Selman Akyol – Stifel

Great, and then just going back to your guidance, you have about $2 billion forecasted for distributions in 2013. Can you say how many units that’s based on?

Alan Armstrong

Asking how many units.

Don Chappel

That’s a good question. We haven’t disclosed the number of units but it would be obviously the current units outstanding and some plan for or some assumption on new units and we’re not prepared to provide guidance on that at this point.

Selman Akyol – Stifel

All right, and one very small last question for me. The Mid-Atlantic Connector, when do you have that coming online in 2013?

Randy Newcomer

Just one second. Mid-Atlantic Connector actually went in service last week.

Selman Akyol – Stifel

Okay.

Randy Newcomer

So it was originally scheduled to be in service in November, but we had a two-month delay.

Selman Akyol – Stifel

Thank you very much.

Alan Armstrong

Thanks.

Operator

And there are no other questions at this time.

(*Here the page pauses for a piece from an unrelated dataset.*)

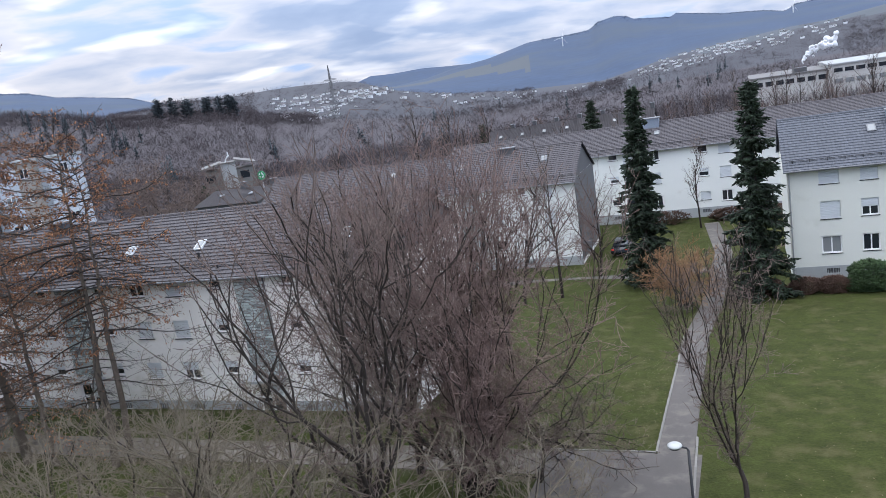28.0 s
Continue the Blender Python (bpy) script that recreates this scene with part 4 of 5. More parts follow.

I would like to turn the conference back to our speakers for any closing remarks.

Alan Armstrong

Okay, great. Well, thank you very much on behalf of myself, our executive leadership team and our Investor Relations staff, I want to thank you for your time and attention this morning. A lot of moving parts that you all are all right on top of and appreciate the opportunity to give you better explanation around that. We certainly look forward to sharing a more detailed deep dive into all of our businesses, with all of you at our upcoming Analyst Day that is scheduled for May 21st. And we look forward to seeing you then.

Operator

Thank you, everyone. That does conclude today’s conference. We thank you for your participation.